**Goal of the exercise:**
Copy exactly the lines of the material below that run from the one containing "for t, *values" through the one containing "import itertools". Copy no other lines.

***** Data section

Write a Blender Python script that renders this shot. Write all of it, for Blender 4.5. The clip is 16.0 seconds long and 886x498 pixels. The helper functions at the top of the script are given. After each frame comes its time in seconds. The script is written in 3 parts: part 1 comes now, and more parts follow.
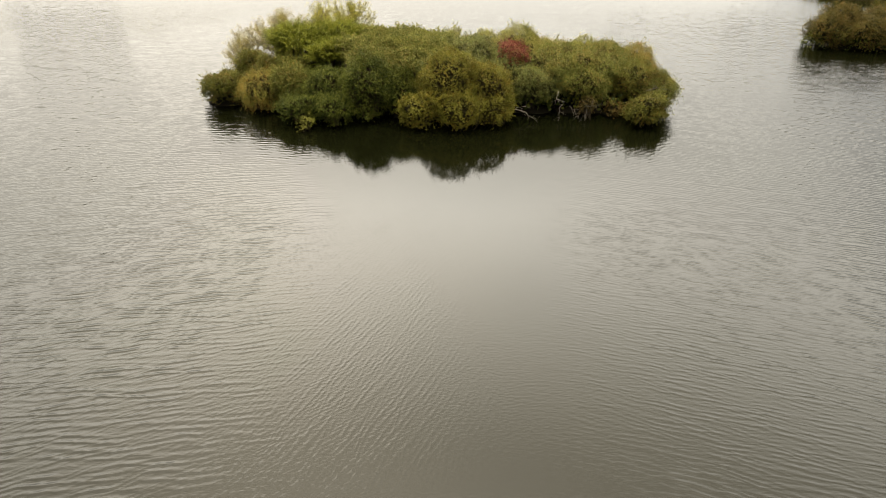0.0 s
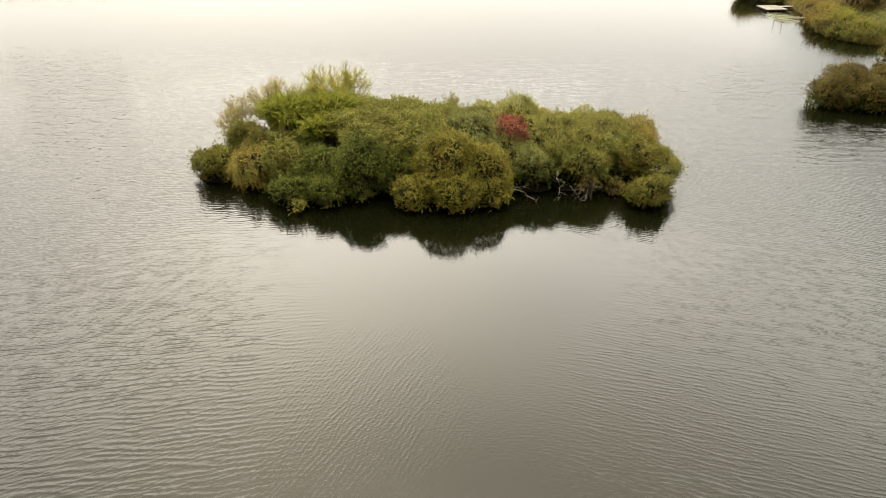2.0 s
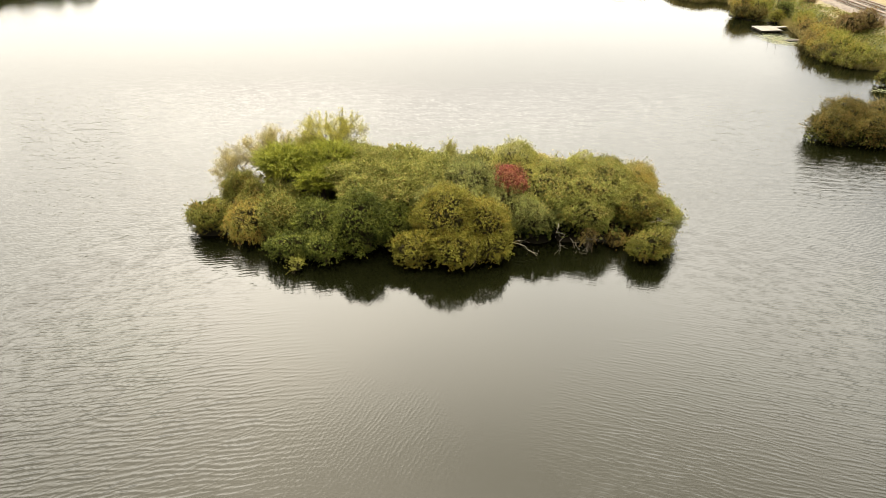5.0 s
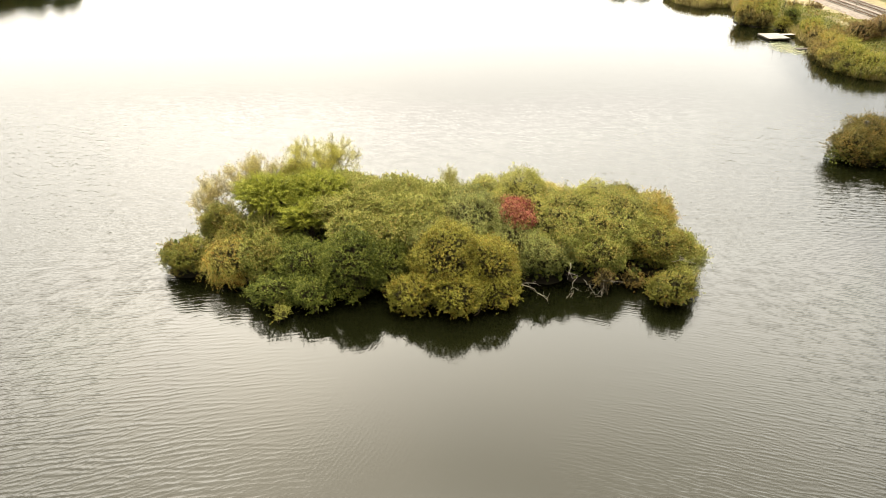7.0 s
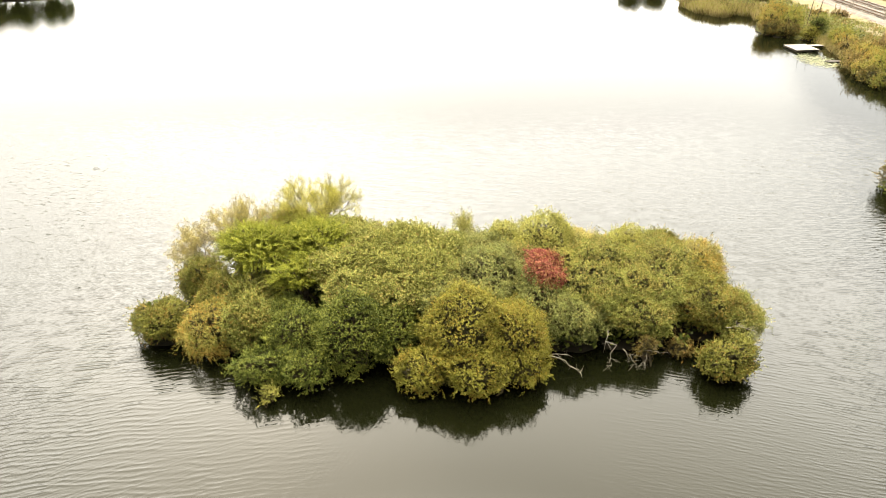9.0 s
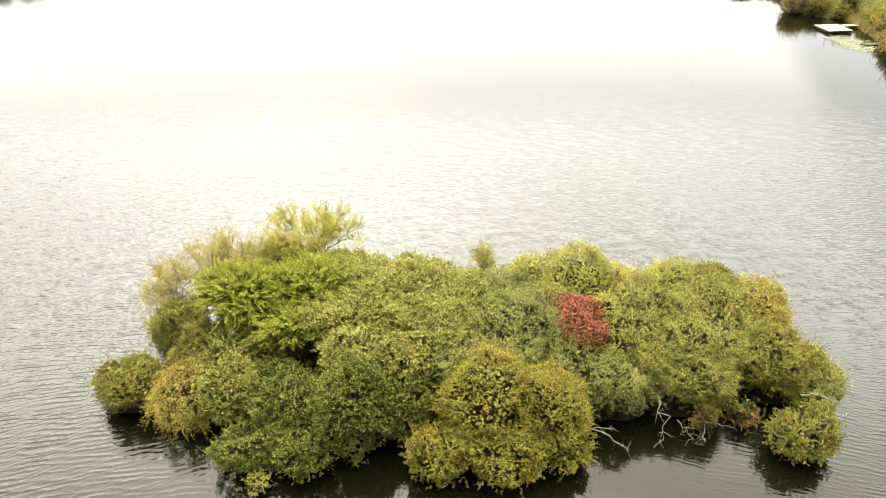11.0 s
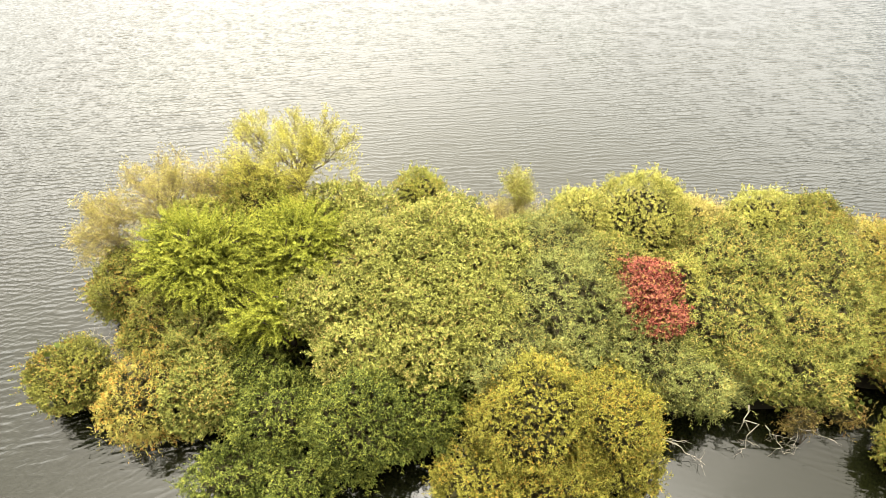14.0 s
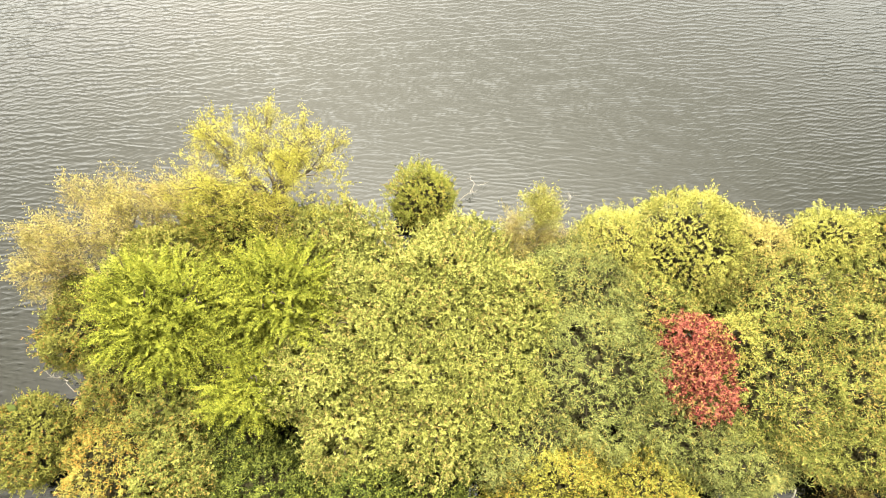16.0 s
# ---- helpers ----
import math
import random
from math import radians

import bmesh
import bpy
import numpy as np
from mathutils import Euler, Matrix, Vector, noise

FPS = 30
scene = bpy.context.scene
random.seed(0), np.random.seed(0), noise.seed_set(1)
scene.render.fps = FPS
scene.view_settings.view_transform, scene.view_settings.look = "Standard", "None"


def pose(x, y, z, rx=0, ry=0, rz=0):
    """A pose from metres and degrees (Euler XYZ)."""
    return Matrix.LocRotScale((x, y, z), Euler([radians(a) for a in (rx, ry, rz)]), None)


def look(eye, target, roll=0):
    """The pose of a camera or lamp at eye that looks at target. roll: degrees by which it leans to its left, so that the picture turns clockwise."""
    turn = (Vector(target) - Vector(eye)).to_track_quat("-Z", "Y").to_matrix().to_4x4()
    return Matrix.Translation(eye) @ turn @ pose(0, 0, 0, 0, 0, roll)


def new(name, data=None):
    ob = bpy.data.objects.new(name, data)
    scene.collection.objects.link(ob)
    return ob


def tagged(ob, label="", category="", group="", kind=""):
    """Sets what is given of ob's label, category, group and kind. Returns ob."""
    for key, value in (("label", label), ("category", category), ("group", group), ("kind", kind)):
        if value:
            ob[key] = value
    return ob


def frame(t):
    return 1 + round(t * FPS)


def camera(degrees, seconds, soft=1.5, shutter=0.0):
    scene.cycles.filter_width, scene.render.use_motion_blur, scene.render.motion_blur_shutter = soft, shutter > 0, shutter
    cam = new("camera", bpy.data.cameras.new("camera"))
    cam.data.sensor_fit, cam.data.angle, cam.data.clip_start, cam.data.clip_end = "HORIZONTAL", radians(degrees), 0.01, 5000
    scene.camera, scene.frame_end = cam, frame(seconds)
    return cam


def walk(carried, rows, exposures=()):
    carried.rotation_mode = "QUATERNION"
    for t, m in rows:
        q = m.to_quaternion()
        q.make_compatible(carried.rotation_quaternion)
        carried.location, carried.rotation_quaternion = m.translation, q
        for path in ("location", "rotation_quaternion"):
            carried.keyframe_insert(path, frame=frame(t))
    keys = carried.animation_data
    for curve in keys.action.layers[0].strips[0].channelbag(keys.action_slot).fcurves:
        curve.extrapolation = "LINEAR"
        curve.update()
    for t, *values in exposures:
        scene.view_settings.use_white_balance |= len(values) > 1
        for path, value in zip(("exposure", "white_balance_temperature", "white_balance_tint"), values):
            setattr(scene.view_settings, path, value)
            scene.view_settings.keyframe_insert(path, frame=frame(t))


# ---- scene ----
import itertools

cam = camera(70.0, 16.0, soft=0.8)
PATH = [
    (0, (0.225, -1.312, 17.183), (0.207, 0.372, 16.105), 0.40),
    (0.5, (0.545, 0.288, 17.762), (0.519, 1.981, 16.697), 0.34),
    (1, (0.508, 1.332, 18.693), (0.486, 3.031, 17.639), 0.44),
    (1.5, (0.497, 2.188, 19.796), (0.475, 3.889, 18.745), 0.44),
    (2, (0.435, 2.669, 20.744), (0.415, 4.373, 19.698), 0.44),
    (2.5, (0.406, 3.014, 21.725), (0.389, 4.721, 20.682), 0.48),
    (3, (0.308, 3.215, 22.727), (0.294, 4.924, 21.688), 0.37),
    (3.5, (0.255, 3.332, 23.403), (0.241, 5.040, 22.361), 0.29),
    (4, (0.180, 3.716, 23.602), (0.165, 5.421, 22.557), 0.24),
    (6.5, (-0.184, 8.620, 23.792), (-0.169, 10.329, 22.752), 0.10),
    (7, (-0.354, 10.120, 23.850), (-0.340, 11.827, 22.809), 0.12),
    (7.5, (-0.536, 11.745, 23.806), (-0.522, 13.453, 22.766), 0.10),
    (8, (-0.711, 13.393, 23.755), (-0.699, 15.103, 22.718), 0.02),
    (8.5, (-0.822, 15.047, 23.784), (-0.814, 16.759, 22.750), -0.20),
    (9, (-0.904, 16.814, 23.696), (-0.903, 18.529, 22.667), -0.47),
    (9.5, (-1.025, 18.517, 23.735), (-1.026, 20.234, 22.708), -0.57),
    (10, (-1.234, 20.370, 23.864), (-1.238, 22.081, 22.829), -0.64),
    (10.2, (-1.344, 21.131, 23.937), (-1.347, 22.837, 22.893), -0.62),
    (12.3, (-2.752, 28.149, 23.765), (-2.725, 29.677, 22.475), -0.45),
    (12.5, (-2.796, 28.894, 23.703), (-2.771, 30.391, 22.378), -0.49),
    (13, (-2.947, 30.888, 23.703), (-2.922, 32.296, 22.282), -0.51),
    (13.5, (-3.091, 32.991, 23.712), (-3.064, 34.302, 22.202), -0.39),
    (14, (-3.211, 35.230, 23.762), (-3.182, 36.434, 22.165), -0.18),
    (14.5, (-3.268, 37.427, 23.778), (-3.241, 38.527, 22.108), -0.11),
    (15, (-3.272, 39.619, 23.786), (-3.250, 40.616, 22.053), -0.20),
    (15.5, (-3.289, 41.812, 23.831), (-3.269, 42.692, 22.035), -0.13),
    (16, (-3.232, 43.941, 23.848), (-3.219, 44.701, 21.998), -0.38),
]
EXPOSURES = [(0.0, 2.20, 7350, 8), (3.5, 2.52, 7300, 8), (7.0, 2.94, 7200, 8), (10.0, 3.27, 7050, 8), (12.5, 3.06, 6850, 7), (14.0, 3.33, 6900, 7), (16.0, 3.44, 6800, 6)]
walk(cam, [(t, look(eye, target, roll)) for t, eye, target, roll in PATH], EXPOSURES)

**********

**Result of the task:**
    for t, *values in exposures:
        scene.view_settings.use_white_balance |= len(values) > 1
        for path, value in zip(("exposure", "white_balance_temperature", "white_balance_tint"), values):
            setattr(scene.view_settings, path, value)
            scene.view_settings.keyframe_insert(path, frame=frame(t))


# ---- scene ----
import itertools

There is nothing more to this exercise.